2015 GSA Annual Meeting in Baltimore, Maryland, USA (1-4 November 2015)

Paper No. 70-12
Presentation Time: 4:40 PM

INSECTS USING ONE ANOTHER DURING THE LATE CRETACEOUS: TRACE FOSSIL EVIDENCE OF PARASITOID (OR WAS IT CLEPTOPARASITE?) BEHAVIOR IN THE TWO MEDICINE FORMATION, MONTANA


MARTIN, Anthony J., Department of Environmental Sciences, Emory University, Atlanta, GA 30322 and VARRICCHIO, David J., Department of Earth Sciences, Montana State University, Bozeman, MT 59717, geoam@emory.edu

Parasitoids resemble parasites by devoting part of their life cycle in or on host organisms, but they normally kill their hosts. This behavior is exceedingly common in insects, particularly ichneumonid wasps. However, the timing of parasitoid evolution in wasps or other insects is still uncertain. For instance, ichneumonid wasps date to the Middle Jurassic, but whether these insects or their immediate descendants were parasitoids is unknown. Fortunately, trace fossils give additional clues of parasitoid presence and establish minimum times for when this or similar behaviors evolved. In our study we found persuasive ichnological evidence of parasitoids in the Two Medicine Formation (Campanian) of Montana. These trace fossils were in multiple outcrops of calcareous paleosols in the Willow Creek Anticline, a place better known for its dinosaur eggs and nests. Suspected parasitoid trace fossils consist of small cocoons inside larger ones, smaller-diameter holes in apices of larger cocoons, and smaller-diameter burrows connecting to larger cocoons and brooding chambers. Larger “host” cocoons are within a narrow size range (19-23 mm long, 10-12 mm wide), are identifiable as Rebuffoichnus isp., and were likely made by apocritans (wasps). Smaller, enclosed cocoons are also regularly sized (5-7 mm long, 3-4 mm wide). In one sample, host:enclosed cocoon volumes had a 11.7:1 ratio (n = 18).
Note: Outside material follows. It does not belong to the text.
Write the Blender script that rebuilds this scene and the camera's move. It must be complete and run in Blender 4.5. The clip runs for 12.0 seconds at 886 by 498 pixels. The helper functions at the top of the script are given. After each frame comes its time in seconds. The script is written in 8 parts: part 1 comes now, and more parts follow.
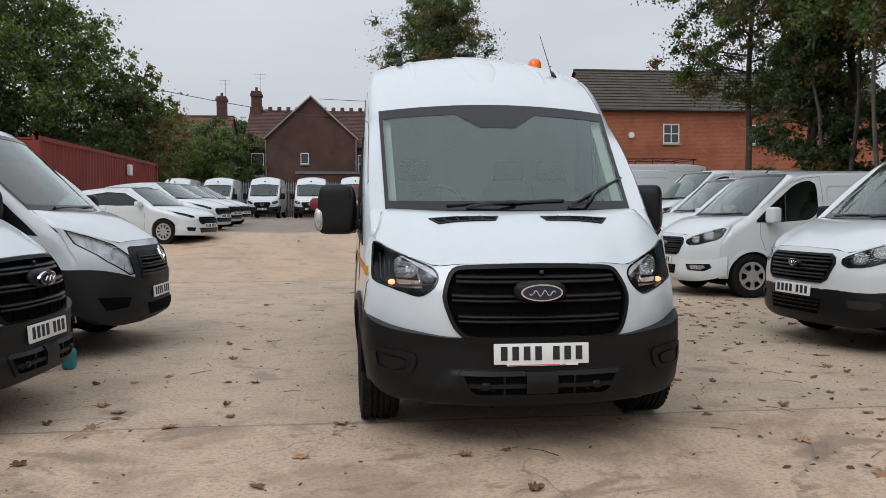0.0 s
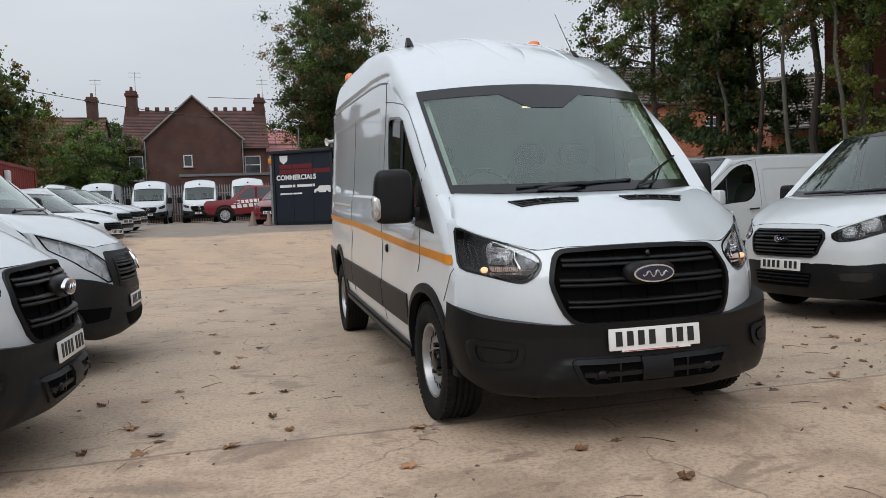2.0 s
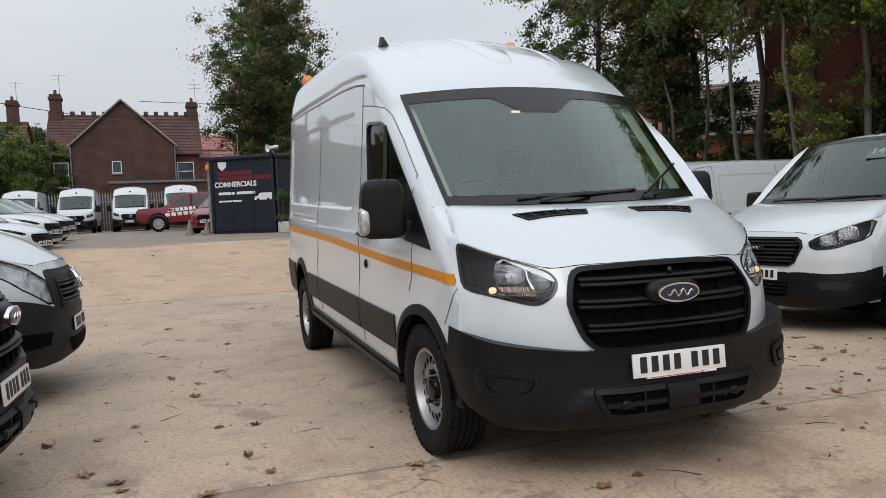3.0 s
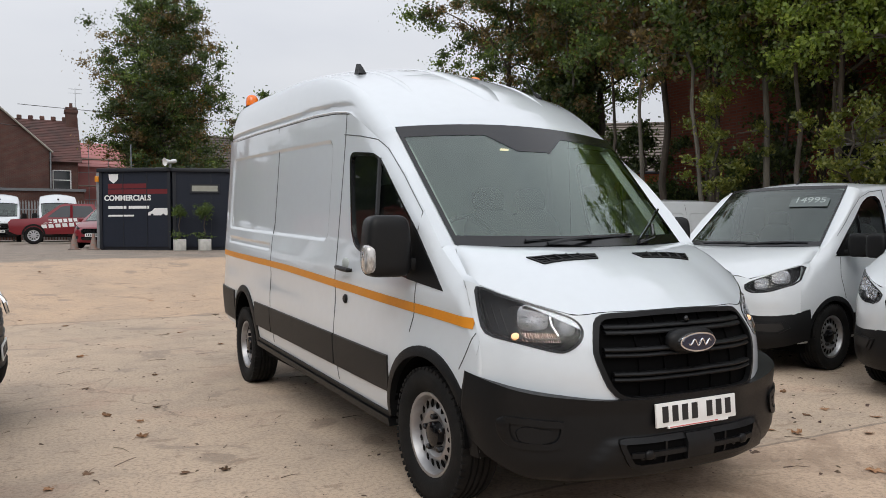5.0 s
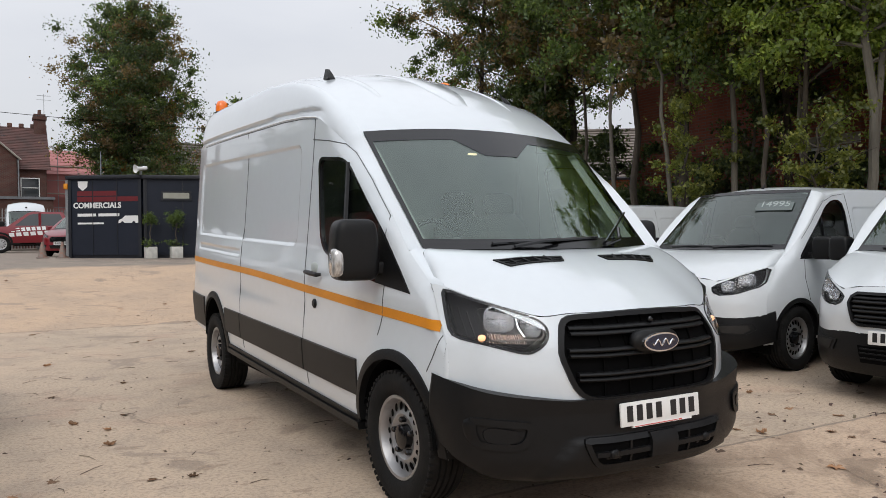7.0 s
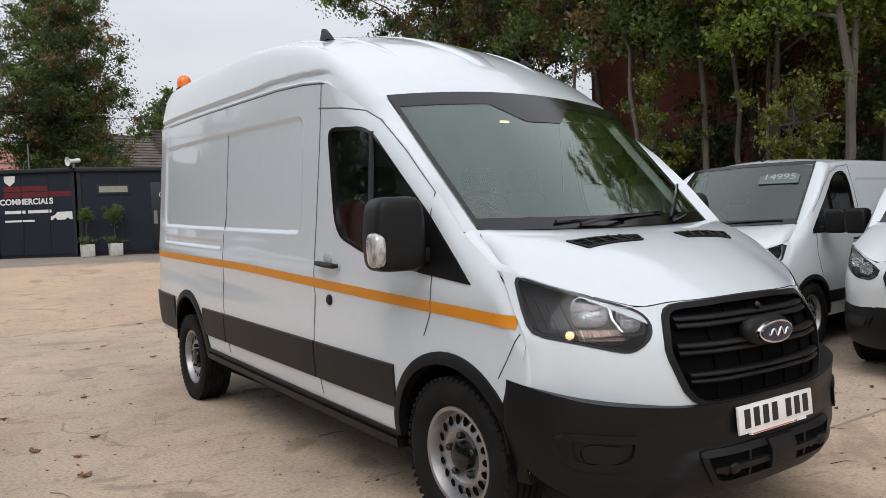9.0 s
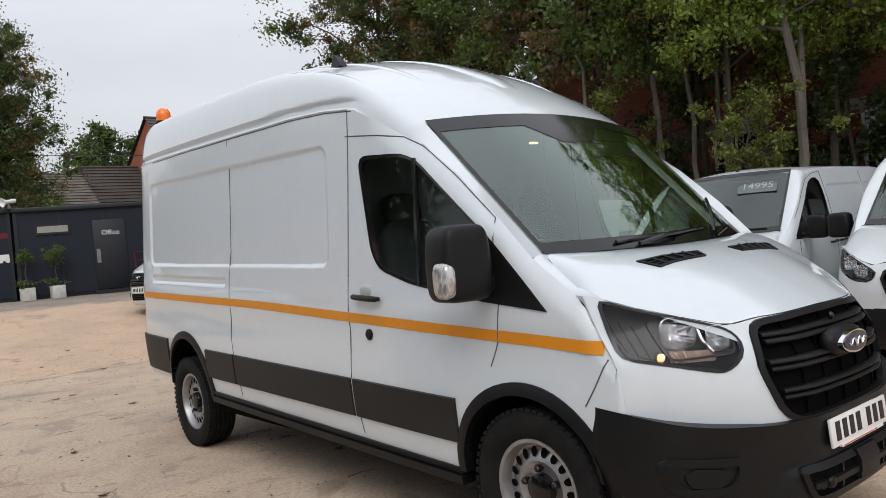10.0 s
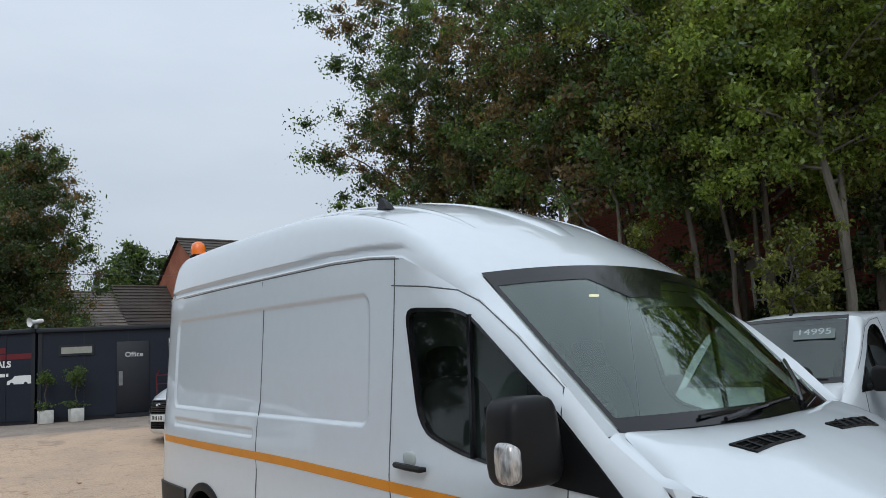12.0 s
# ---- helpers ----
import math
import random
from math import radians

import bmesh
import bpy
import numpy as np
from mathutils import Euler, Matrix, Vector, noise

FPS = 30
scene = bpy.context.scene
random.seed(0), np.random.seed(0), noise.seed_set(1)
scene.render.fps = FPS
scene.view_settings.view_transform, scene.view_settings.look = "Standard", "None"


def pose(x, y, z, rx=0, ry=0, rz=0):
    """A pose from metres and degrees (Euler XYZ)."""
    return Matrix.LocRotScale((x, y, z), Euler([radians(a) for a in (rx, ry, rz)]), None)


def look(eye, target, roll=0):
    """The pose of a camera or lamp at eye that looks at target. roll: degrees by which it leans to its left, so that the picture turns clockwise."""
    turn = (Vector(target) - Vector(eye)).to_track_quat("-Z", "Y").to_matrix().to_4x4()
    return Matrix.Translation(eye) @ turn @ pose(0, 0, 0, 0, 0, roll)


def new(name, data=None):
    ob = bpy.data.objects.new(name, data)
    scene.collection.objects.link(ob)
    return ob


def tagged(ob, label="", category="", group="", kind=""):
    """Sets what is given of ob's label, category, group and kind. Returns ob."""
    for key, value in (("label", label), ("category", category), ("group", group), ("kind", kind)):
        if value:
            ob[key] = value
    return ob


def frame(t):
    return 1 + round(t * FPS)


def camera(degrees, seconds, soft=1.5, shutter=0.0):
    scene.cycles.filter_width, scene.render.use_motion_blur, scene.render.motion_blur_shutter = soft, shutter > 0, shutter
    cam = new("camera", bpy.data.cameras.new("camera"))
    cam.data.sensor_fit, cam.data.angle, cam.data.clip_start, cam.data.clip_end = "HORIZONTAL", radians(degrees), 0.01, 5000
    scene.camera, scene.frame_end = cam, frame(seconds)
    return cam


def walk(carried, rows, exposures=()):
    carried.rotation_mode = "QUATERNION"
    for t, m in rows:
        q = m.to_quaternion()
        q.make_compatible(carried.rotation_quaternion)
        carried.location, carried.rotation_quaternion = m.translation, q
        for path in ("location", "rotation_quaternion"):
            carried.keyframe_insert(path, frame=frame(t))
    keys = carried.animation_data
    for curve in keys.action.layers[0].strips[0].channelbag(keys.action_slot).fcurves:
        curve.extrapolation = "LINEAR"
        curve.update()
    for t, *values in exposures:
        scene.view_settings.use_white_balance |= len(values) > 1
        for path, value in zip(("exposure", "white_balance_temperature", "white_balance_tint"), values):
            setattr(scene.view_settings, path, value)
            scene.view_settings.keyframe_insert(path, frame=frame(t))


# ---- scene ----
cam = camera(59.6, 12.0, soft=0.55)
PATH = [
    (0, (-0.969, -4.072, 1.327), (-0.755, -2.085, 1.23), -0.1),
    (0.5, (-1.27, -3.984, 1.304), (-0.973, -2.008, 1.211), -0.4),
    (1, (-1.589, -3.932, 1.27), (-1.215, -1.969, 1.172), -1.0),
    (1.5, (-1.877, -3.883, 1.278), (-1.433, -1.936, 1.172), -1.6),
    (2, (-2.059, -3.557, 1.263), (-1.542, -1.628, 1.157), -2.1),
    (2.5, (-2.152, -3.314, 1.295), (-1.56, -1.406, 1.192), -2.5),
    (4.5, (-2.692, -2.49, 1.373), (-1.785, -0.709, 1.311), -0.7),
    (5, (-2.809, -2.676, 1.42), (-1.858, -0.917, 1.374), -0.2),
    (5.5, (-2.839, -2.727, 1.418), (-1.862, -0.982, 1.387), -0.0),
    (6, (-2.824, -2.733, 1.42), (-1.831, -0.997, 1.401), -0.2),
    (6.5, (-2.817, -2.753, 1.414), (-1.816, -1.022, 1.401), -0.3),
    (7, (-2.786, -2.719, 1.402), (-1.779, -0.991, 1.373), -0.5),
    (9, (-2.895, -1.84, 1.376), (-1.755, -0.198, 1.313), -2.2),
    (9.5, (-3.045, -1.531, 1.387), (-1.856, 0.076, 1.336), -4.4),
    (10, (-3.266, -1.413, 1.437), (-1.993, 0.13, 1.42), -5.1),
    (10.5, (-3.39, -1.306, 1.664), (-2.091, 0.195, 1.906), -6.4),
    (11, (-3.364, -1.216, 1.703), (-2.105, 0.279, 2.126), -6.4),
    (11.5, (-3.325, -1.185, 1.694), (-2.09, 0.327, 2.129), -5.5),
    (12, (-3.167, -1.075, 1.632), (-1.936, 0.472, 1.935), -3.8),
]
EXPOSURES = [(0, -0.09, 6250, 8), (2.5, -0.05, 6250, 8), (4.5, 0.09, 6450, 9.5), (9.6, 0.12, 6400, 9.5), (10.5, 0.10, 6300, 8), (10.95, -0.11, 5950, 6), (12, -0.13, 5850, 5)]
walk(cam, [(t, look(eye, target, roll)) for t, eye, target, roll in PATH], exposures=EXPOSURES)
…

Disparate sizes but predictable proportional differences in cocoons resemble those of modern parasitoid wasps, which are often smaller than their host insects. Holes in cocoons and small burrows are analogous to those made by parasitoids exiting cocoons. Alternative explanations for our observations are inquilines (“squatters”) that used spaces provided by larger cocoons for pupation, or cleptoparasitism, in which smaller insects stole food resources in brooding cells. Regardless, these trace fossils supply tantalizing evidence of insect-on-insect parasitoid behavior in the Mesozoic.